La loi n°2008-561 du 17 juin 2008 ayant réduit le délai de prescription prévu par l’article L.110-4, I, du code de commerce, sans préciser son point de départ, celui-ci ne peut que résulter du droit commun de l’article 2224 du code civil. Il s’ensuit que le délai de cinq ans de l’article L.110-4, I, du code de commerce ne peut plus être regardé comme un délai butoir et que l’action en garantie des vices cachés relative à des biens vendus après l’entrée en vigueur de la loi du 17 juin 2008 doit être formée dans le délai de deux ans à compter de la découverte du vice ou, en matière d’action récursoire, à compter de l’assignation, sans pouvoir dépasser le délai butoir de vingt ans résultant de l’article 2232 du code civil et courant à compter de la vente initiale. (3eme Civ. 25 mai 2022, pourvoi n°21-18.218, publié).

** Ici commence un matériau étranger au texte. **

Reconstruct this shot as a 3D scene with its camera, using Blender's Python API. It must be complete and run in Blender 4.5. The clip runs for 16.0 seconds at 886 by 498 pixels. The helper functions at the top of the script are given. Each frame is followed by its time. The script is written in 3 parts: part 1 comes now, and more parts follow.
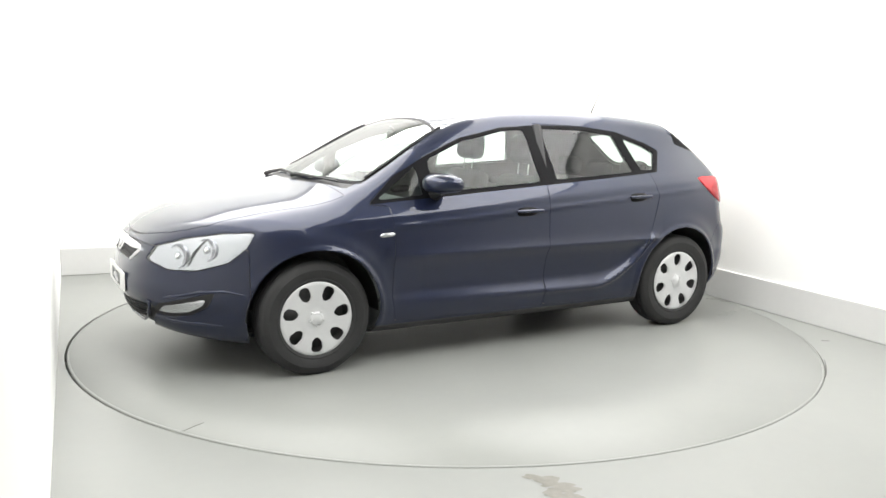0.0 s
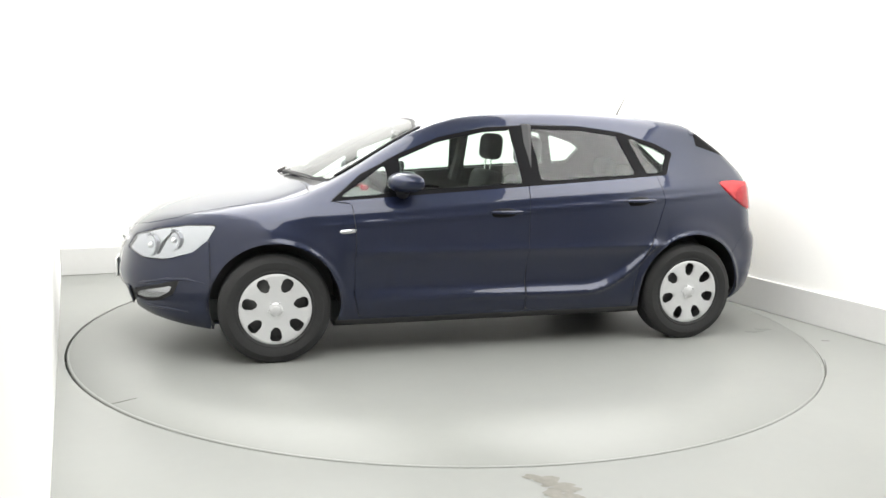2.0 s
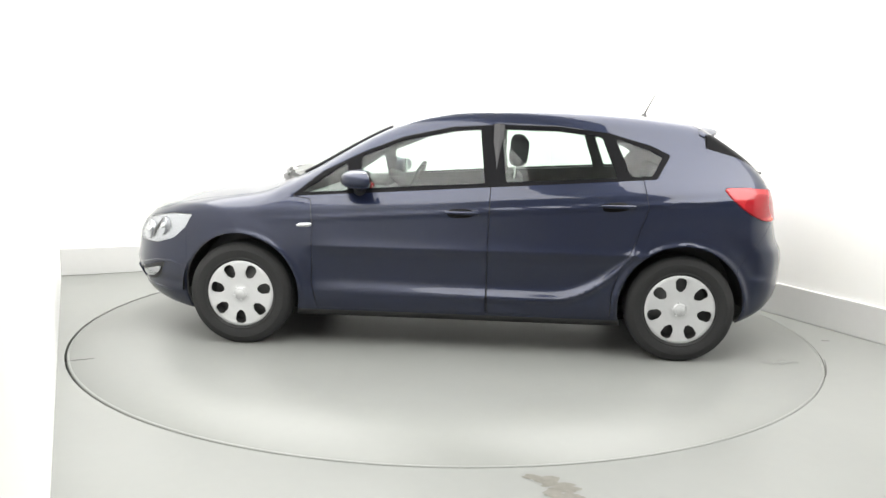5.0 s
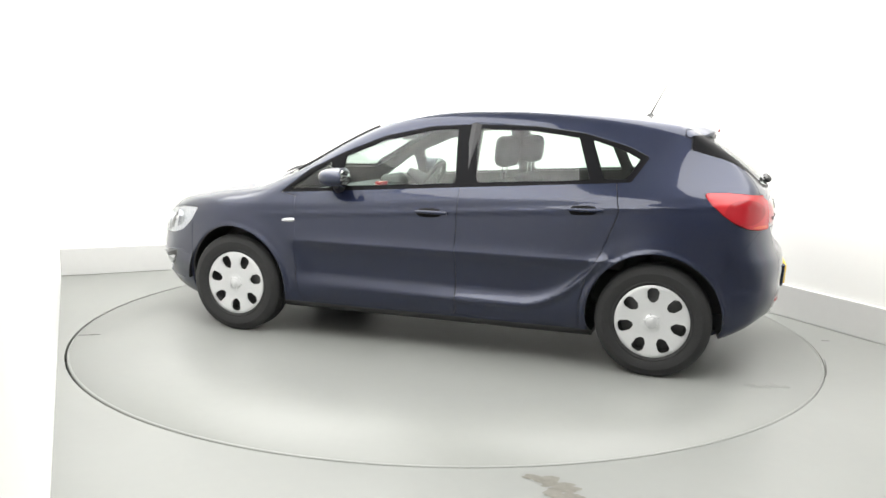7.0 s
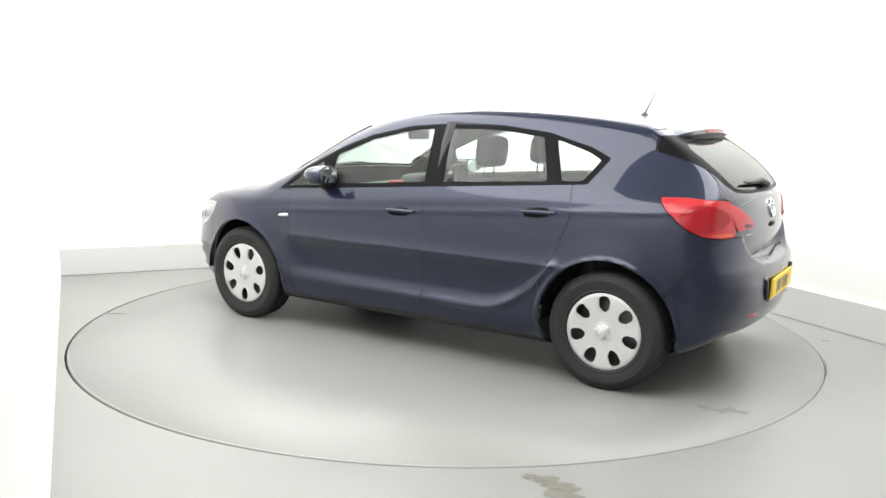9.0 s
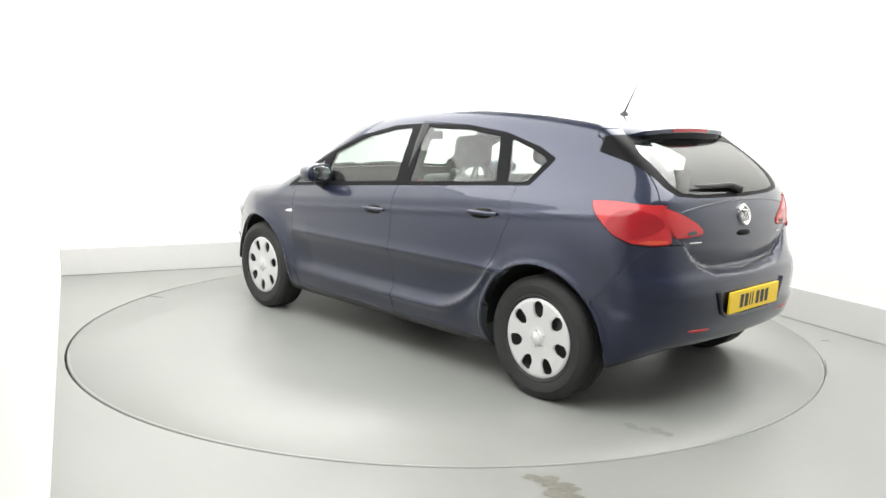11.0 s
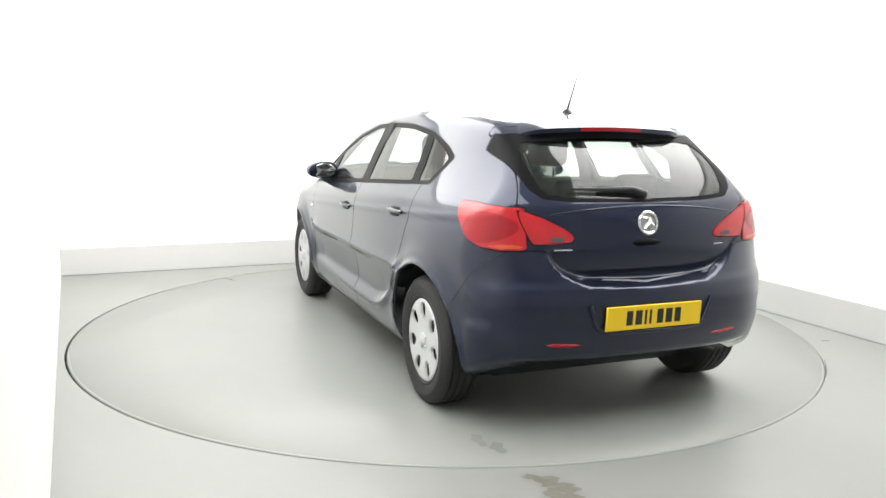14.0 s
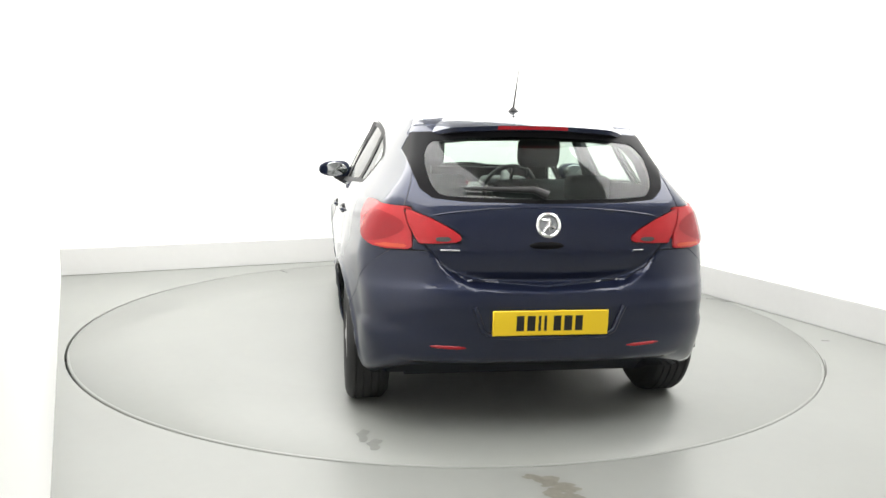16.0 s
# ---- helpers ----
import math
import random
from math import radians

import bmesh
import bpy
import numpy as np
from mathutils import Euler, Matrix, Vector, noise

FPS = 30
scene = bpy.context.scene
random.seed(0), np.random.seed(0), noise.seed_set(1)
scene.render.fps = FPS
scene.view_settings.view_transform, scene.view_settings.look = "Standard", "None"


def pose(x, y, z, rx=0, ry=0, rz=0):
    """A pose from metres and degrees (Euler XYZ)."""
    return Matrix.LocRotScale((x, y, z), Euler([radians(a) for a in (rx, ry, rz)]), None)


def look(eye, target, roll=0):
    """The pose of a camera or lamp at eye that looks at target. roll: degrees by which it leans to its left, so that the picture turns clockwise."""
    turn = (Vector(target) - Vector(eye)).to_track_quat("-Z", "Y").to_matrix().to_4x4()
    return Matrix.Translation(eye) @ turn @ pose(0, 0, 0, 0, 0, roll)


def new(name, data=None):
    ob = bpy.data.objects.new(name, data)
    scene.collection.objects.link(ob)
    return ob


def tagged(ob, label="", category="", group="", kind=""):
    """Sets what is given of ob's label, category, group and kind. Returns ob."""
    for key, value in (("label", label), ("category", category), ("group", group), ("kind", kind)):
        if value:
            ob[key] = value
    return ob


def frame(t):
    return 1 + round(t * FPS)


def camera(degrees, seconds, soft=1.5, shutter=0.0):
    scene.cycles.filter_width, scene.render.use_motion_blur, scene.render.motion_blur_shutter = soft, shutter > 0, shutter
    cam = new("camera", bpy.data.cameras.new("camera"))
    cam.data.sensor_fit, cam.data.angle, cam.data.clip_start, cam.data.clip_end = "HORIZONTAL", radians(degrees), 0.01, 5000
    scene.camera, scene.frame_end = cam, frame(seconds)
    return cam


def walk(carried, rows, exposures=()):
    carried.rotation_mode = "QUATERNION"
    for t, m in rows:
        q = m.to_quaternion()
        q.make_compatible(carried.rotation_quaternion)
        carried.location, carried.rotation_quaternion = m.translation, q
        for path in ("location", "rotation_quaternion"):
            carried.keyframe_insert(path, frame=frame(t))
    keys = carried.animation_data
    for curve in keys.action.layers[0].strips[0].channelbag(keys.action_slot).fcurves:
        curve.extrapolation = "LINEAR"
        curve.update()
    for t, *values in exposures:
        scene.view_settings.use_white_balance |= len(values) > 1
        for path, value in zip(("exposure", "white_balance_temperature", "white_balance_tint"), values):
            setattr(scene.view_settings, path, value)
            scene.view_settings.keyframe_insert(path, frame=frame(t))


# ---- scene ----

En l’espèce, le vice ayant été découvert par M. B au cours du second semestre 2019, son action n’était à l’évidence pas prescrite lorsqu’il a fait citer la société N devant le tribunal de céans par exploit du 19 novembre 2020. Au surplus et en toute hypothèse, même à supposer qu’il soit fait application du délai butoir de l’article L.110-4 du code de commerce, ce délai n’a pu commencer à courir qu’à compter du 20 septembre 2015, jour de la livraison et du transfert des risques et de la propriété du véhicule selon les mentions du bon de commande. La demande de garantie formée par M. A à l’encontre de la société N qui a constitué avocat le 29 septembre 2022 n’est pas davantage prescrite. La fin de non-recevoir soulevée par la société NDP sera par conséquent rejetée.